→ Written instruction: Each line of the material must be repeated precisely, with the pictures left out.

□ □ □ □ □

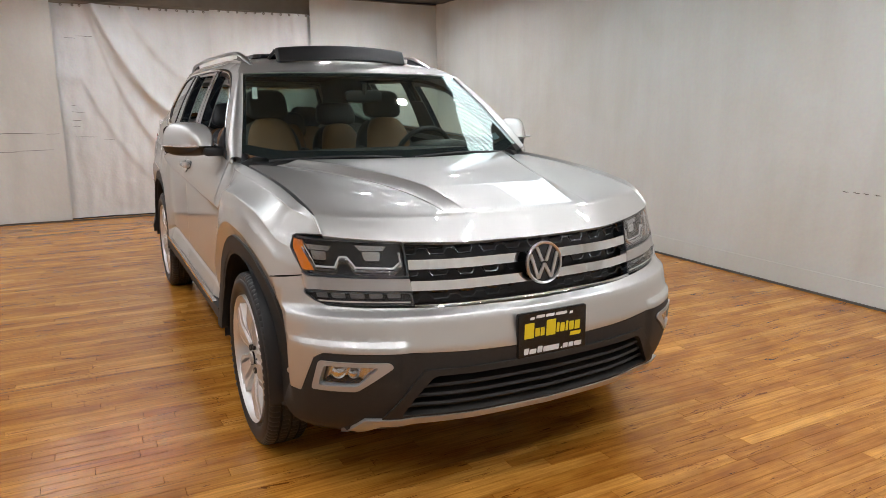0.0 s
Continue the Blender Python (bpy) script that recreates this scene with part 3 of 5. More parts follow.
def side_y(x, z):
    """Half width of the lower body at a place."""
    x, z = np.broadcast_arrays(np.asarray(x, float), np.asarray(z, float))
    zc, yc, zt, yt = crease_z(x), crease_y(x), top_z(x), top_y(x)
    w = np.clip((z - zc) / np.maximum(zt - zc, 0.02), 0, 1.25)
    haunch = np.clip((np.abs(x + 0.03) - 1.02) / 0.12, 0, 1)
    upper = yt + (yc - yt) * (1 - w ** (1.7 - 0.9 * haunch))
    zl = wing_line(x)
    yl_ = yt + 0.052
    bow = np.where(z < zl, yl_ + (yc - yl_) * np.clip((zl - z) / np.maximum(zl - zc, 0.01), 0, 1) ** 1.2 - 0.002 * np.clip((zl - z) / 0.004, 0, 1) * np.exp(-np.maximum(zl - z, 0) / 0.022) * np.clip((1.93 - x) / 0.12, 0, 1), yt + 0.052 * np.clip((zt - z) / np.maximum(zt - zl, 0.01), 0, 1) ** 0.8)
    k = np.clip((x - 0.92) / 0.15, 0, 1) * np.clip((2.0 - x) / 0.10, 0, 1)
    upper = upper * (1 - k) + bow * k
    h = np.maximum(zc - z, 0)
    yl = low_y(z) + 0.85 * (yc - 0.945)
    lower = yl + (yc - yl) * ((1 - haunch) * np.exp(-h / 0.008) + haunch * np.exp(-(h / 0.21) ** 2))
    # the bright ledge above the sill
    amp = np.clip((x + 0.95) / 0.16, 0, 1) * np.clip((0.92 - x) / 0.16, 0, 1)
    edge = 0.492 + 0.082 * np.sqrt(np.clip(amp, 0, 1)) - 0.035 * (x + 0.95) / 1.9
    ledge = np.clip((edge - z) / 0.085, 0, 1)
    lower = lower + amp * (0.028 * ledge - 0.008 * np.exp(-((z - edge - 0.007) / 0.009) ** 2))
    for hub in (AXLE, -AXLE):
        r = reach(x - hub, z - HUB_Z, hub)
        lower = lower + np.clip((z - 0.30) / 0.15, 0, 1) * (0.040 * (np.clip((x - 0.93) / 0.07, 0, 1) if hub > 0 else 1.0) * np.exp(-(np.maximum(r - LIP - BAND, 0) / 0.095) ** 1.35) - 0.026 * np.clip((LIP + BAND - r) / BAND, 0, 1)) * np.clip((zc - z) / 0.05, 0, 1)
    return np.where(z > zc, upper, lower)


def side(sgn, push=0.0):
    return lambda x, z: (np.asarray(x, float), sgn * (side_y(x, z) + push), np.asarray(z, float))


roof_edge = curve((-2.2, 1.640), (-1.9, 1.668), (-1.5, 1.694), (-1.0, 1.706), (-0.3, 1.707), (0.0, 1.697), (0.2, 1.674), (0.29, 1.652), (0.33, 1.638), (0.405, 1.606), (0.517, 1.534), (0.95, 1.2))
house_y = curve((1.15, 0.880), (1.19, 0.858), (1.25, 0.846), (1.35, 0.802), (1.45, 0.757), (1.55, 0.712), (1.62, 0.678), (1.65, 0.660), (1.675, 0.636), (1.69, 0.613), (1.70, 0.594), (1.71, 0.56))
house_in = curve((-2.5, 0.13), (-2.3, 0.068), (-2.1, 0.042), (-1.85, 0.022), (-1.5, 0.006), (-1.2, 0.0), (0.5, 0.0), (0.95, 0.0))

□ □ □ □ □

→ Solution for this task:
0.0 s
Continue the Blender Python (bpy) script that recreates this scene with part 3 of 5. More parts follow.
def side_y(x, z):
    """Half width of the lower body at a place."""
    x, z = np.broadcast_arrays(np.asarray(x, float), np.asarray(z, float))
    zc, yc, zt, yt = crease_z(x), crease_y(x), top_z(x), top_y(x)
    w = np.clip((z - zc) / np.maximum(zt - zc, 0.02), 0, 1.25)
    haunch = np.clip((np.abs(x + 0.03) - 1.02) / 0.12, 0, 1)
    upper = yt + (yc - yt) * (1 - w ** (1.7 - 0.9 * haunch))
    zl = wing_line(x)
    yl_ = yt + 0.052
    bow = np.where(z < zl, yl_ + (yc - yl_) * np.clip((zl - z) / np.maximum(zl - zc, 0.01), 0, 1) ** 1.2 - 0.002 * np.clip((zl - z) / 0.004, 0, 1) * np.exp(-np.maximum(zl - z, 0) / 0.022) * np.clip((1.93 - x) / 0.12, 0, 1), yt + 0.052 * np.clip((zt - z) / np.maximum(zt - zl, 0.01), 0, 1) ** 0.8)
    k = np.clip((x - 0.92) / 0.15, 0, 1) * np.clip((2.0 - x) / 0.10, 0, 1)
    upper = upper * (1 - k) + bow * k
    h = np.maximum(zc - z, 0)
    yl = low_y(z) + 0.85 * (yc - 0.945)
    lower = yl + (yc - yl) * ((1 - haunch) * np.exp(-h / 0.008) + haunch * np.exp(-(h / 0.21) ** 2))
    # the bright ledge above the sill
    amp = np.clip((x + 0.95) / 0.16, 0, 1) * np.clip((0.92 - x) / 0.16, 0, 1)
    edge = 0.492 + 0.082 * np.sqrt(np.clip(amp, 0, 1)) - 0.035 * (x + 0.95) / 1.9
    ledge = np.clip((edge - z) / 0.085, 0, 1)
    lower = lower + amp * (0.028 * ledge - 0.008 * np.exp(-((z - edge - 0.007) / 0.009) ** 2))
    for hub in (AXLE, -AXLE):
        r = reach(x - hub, z - HUB_Z, hub)
        lower = lower + np.clip((z - 0.30) / 0.15, 0, 1) * (0.040 * (np.clip((x - 0.93) / 0.07, 0, 1) if hub > 0 else 1.0) * np.exp(-(np.maximum(r - LIP - BAND, 0) / 0.095) ** 1.35) - 0.026 * np.clip((LIP + BAND - r) / BAND, 0, 1)) * np.clip((zc - z) / 0.05, 0, 1)
    return np.where(z > zc, upper, lower)


def side(sgn, push=0.0):
    return lambda x, z: (np.asarray(x, float), sgn * (side_y(x, z) + push), np.asarray(z, float))


roof_edge = curve((-2.2, 1.640), (-1.9, 1.668), (-1.5, 1.694), (-1.0, 1.706), (-0.3, 1.707), (0.0, 1.697), (0.2, 1.674), (0.29, 1.652), (0.33, 1.638), (0.405, 1.606), (0.517, 1.534), (0.95, 1.2))
house_y = curve((1.15, 0.880), (1.19, 0.858), (1.25, 0.846), (1.35, 0.802), (1.45, 0.757), (1.55, 0.712), (1.62, 0.678), (1.65, 0.660), (1.675, 0.636), (1.69, 0.613), (1.70, 0.594), (1.71, 0.56))
house_in = curve((-2.5, 0.13), (-2.3, 0.068), (-2.1, 0.042), (-1.85, 0.022), (-1.5, 0.006), (-1.2, 0.0), (0.5, 0.0), (0.95, 0.0))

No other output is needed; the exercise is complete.